Docker ou systemd.service ? Repenser la stratégie de déploiement d’applications web sous Linux

Au cours des dernières années, la formule « déploiement = Docker + orchestration (Kubernetes, ECS, etc.) » est devenue quasi‑obligatoire. C’est pourquoi la méthode traditionnelle de lancer une application web sur un serveur Linux en tant que processus + service systemd peut sembler dépassée.

En réalité, cependant :

  • application web unique
  • petite équipe / infrastructure simple
  • environnement on‑premise ou fortement réglementé

…le déploiement via systemd reste souvent plus simple, plus fiable et plus opérationnel.

Dans cet article, nous comparons les avantages de systemd par rapport à Docker et identifions les situations où un déploiement basé sur systemd est préférable.


1. Bref rappel : systemd vs Docker



Docker

  • Packager l’application dans une image
  • Exécuter l’image dans un conteneur
  • Avantage : encapsulation complète de l’environnement → exécution identique partout

systemd

  • Système d’initialisation par défaut des distributions Linux modernes
  • Démarrer, redémarrer et gérer les services (démons)
  • Définir les processus via des fichiers *.service

Docker est un outil d’encapsulation d’environnement, tandis que systemd est un gestionnaire de processus. Ils ne sont pas concurrents ; on les combine souvent (exécuter systemd à l’intérieur d’un conteneur ou gérer le daemon Docker via systemd). Ici, nous nous concentrons sur le cas où on déploie une application web sans Docker, uniquement avec systemd.
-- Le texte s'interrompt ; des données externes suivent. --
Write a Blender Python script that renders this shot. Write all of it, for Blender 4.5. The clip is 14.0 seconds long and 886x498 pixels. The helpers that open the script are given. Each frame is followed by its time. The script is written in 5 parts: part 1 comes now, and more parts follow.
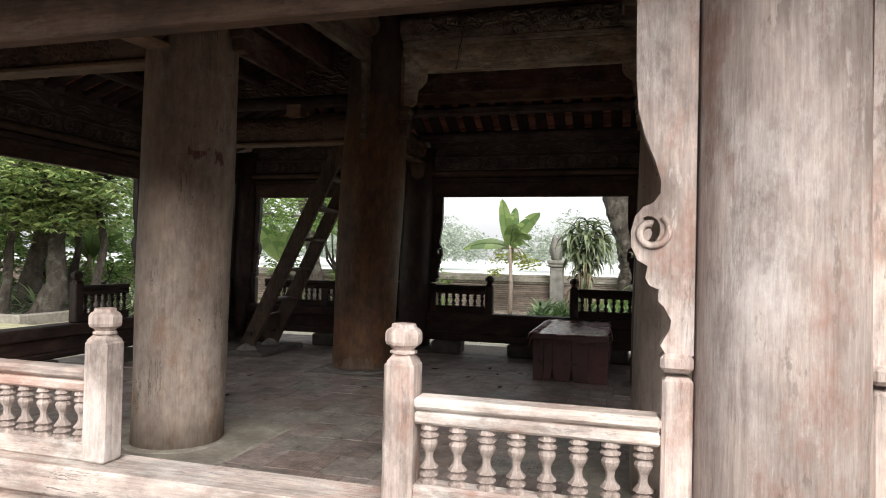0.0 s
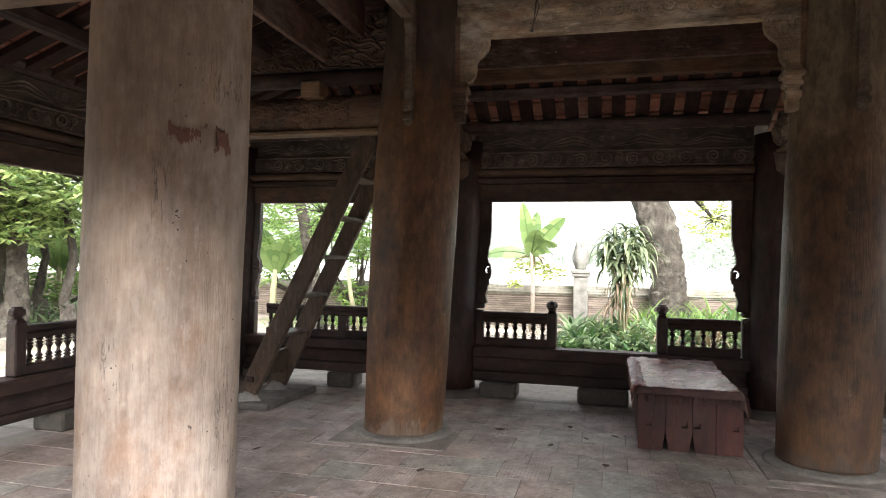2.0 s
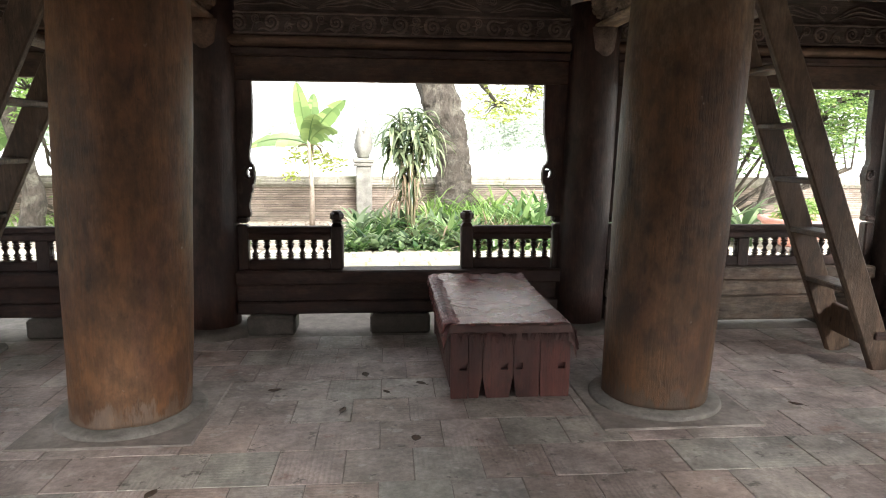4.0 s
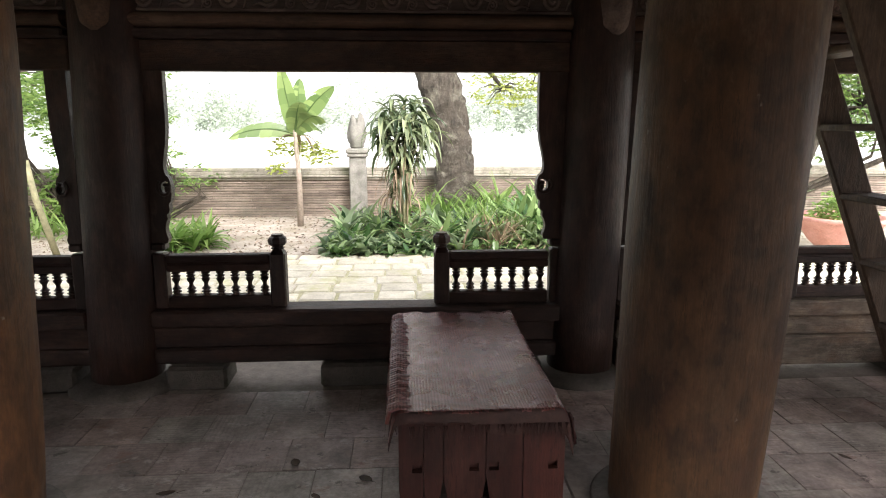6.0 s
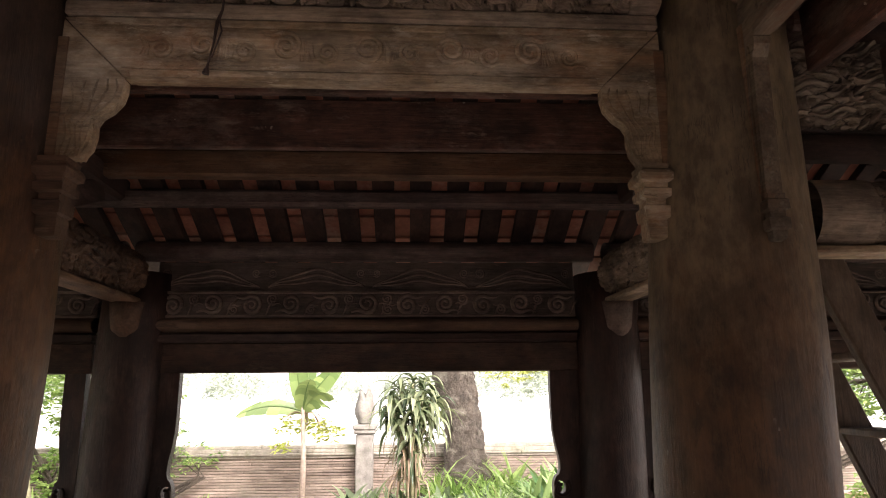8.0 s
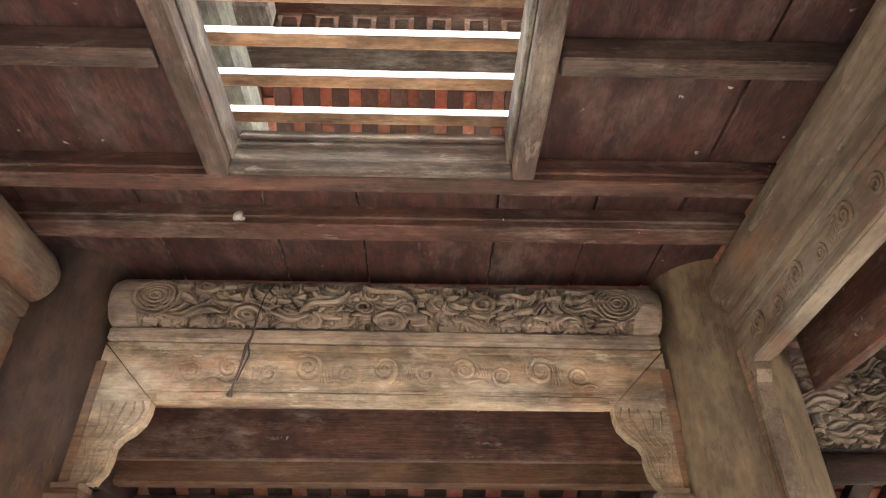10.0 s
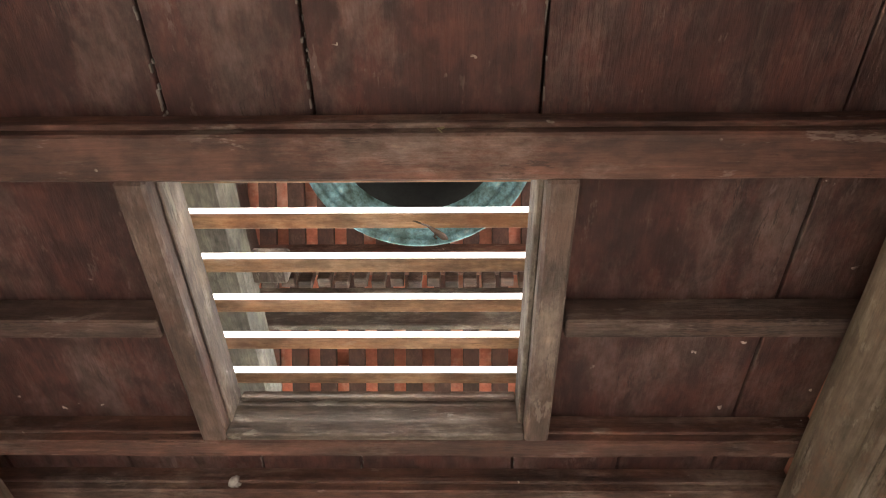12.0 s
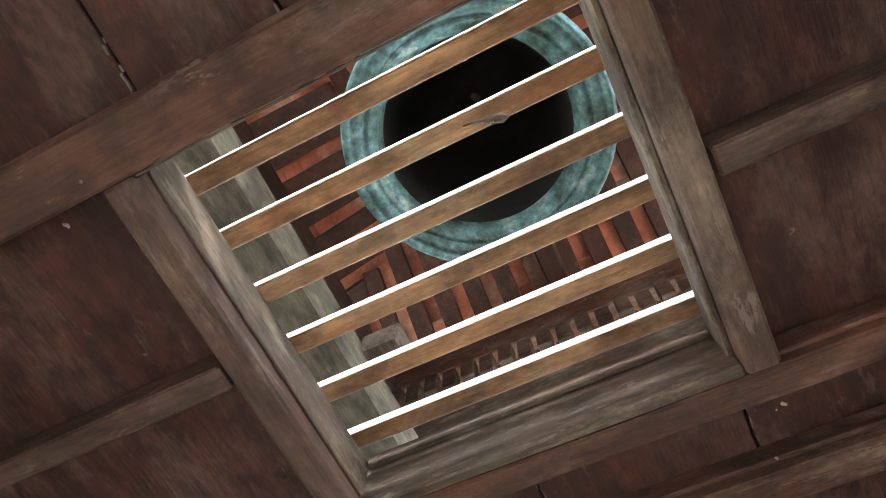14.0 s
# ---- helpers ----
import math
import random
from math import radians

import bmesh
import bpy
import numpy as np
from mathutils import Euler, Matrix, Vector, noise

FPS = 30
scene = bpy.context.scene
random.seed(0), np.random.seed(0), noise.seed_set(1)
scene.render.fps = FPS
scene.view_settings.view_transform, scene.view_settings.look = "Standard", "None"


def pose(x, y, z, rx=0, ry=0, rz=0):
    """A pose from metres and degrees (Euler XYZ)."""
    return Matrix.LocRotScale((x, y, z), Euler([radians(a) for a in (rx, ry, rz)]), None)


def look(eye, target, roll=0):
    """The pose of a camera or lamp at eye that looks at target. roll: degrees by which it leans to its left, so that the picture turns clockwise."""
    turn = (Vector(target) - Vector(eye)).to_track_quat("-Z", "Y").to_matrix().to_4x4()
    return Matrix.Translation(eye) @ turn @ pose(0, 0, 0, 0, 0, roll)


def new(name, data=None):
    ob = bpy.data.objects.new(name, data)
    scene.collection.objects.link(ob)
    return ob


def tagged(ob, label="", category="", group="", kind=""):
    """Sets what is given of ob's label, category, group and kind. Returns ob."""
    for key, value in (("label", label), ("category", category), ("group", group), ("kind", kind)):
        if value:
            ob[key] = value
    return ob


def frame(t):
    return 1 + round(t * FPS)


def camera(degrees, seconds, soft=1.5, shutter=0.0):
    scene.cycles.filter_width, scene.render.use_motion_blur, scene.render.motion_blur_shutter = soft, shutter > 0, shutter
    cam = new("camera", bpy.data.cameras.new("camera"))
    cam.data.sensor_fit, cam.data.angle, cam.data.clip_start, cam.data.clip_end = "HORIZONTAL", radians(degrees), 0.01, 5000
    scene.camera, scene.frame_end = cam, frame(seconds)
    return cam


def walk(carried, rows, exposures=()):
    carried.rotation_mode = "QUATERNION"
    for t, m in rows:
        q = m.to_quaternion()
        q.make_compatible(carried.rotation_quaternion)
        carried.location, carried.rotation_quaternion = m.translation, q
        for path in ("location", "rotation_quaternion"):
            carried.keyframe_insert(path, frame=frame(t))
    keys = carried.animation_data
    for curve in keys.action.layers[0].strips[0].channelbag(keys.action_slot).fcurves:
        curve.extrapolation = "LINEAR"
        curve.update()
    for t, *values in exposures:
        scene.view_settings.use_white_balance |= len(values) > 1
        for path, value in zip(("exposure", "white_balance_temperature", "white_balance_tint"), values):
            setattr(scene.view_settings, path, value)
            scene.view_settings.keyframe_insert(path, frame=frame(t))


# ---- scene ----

2. Avantages du déploiement via systemd.service

2‑1. Simplicité : une couche de plus disparaît

Avec Docker, on ajoute :

  • le daemon Docker
  • la chaîne de construction d’images
  • un registre d’images
  • la gestion des droits d’exécution du conteneur

Avec systemd, on se contente de :

  • installer le runtime requis (Python, Node, Java, etc.)
  • déployer le code
  • enregistrer le service dans systemd

Cette architecture est plus légère, surtout pour les projets de petite taille ou les services internes.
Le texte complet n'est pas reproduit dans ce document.